ただ、所得税は年末調整で戻ってきますが、住民税の場合、翌年の納税額が減るという形なので、戻ってくるわけではありません。
配偶者控除と配偶者特別控除を受ける方法
夫の年末調整の書類に、記入するだけです。
会社から下記の書類が配られますから、赤枠内に妻の名前や年収等を記入しましょう。
「収入金額」は妻の年収、「所得金額」は収入をもとに計算して算出しますが、計算式は裏面に書いてあるので、その計算式にしたがって算出しましょう。
ピンクの枠、区分Ⅰと区分Ⅱが交差するところが、配偶者控除として、差し引ける金額です。
なお、夫の年収が1,095万円以下、妻の年収が150万円以下なら、「今年分の給与所得者の扶養控除(異動)申告書」の記入も必要です。年末調整書類として、上記の書類と一緒に会社から配られますから、記入してください。

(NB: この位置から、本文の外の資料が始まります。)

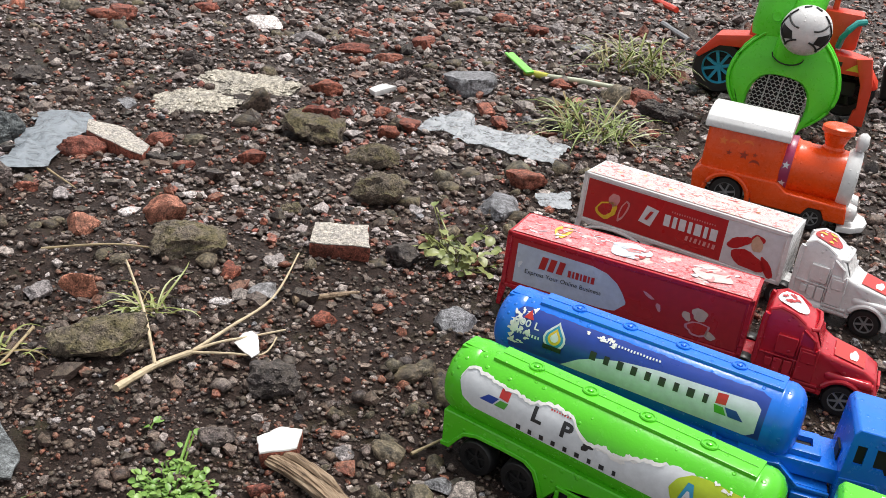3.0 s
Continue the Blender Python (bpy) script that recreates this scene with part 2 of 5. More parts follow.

そして、「来年分の給与所得者の扶養控除(異動)申告書」も配られますよね。来年も配偶者控除・配偶者特別控除受けるなら、来年分の扶養控除申告書にも記入しましょう。
妻の収入には出産手当金や育休手当を含めません
産休育休中は、出産手当金や育休手当がもらえますね。
これらのお金は、もらう側からすれば「収入」ですが、税制上は扱いが異なります。
これらのお金は、非課税なのです。所得税も住民税もかからないお金。
つまり、所得ではない。という扱いです。
ですから、
妻の年収としてカウントしないのです。
産休育休手当金をもらっているからといって、先ほどの表の妻の年収にそれらの金額を含めないでくださいね。
含める必要はありません。
今年は、産休育休で仕事を休んでいて、収入は手当金だけなら、所得としてはゼロということです。
産休育休制度は、本当にありがたいですね。
知らないと損するお金の話
今回は、産休育休中の扶養の話をしましたが、このような税や社会保障の仕組みは、誰も教えてくれません。使わないともったいないのに、自分で調べて自ら申請しないと適用されないわけです。だから、この記事にたどりついた読者の方は、ぜひ申請して税金を節約してくださいね。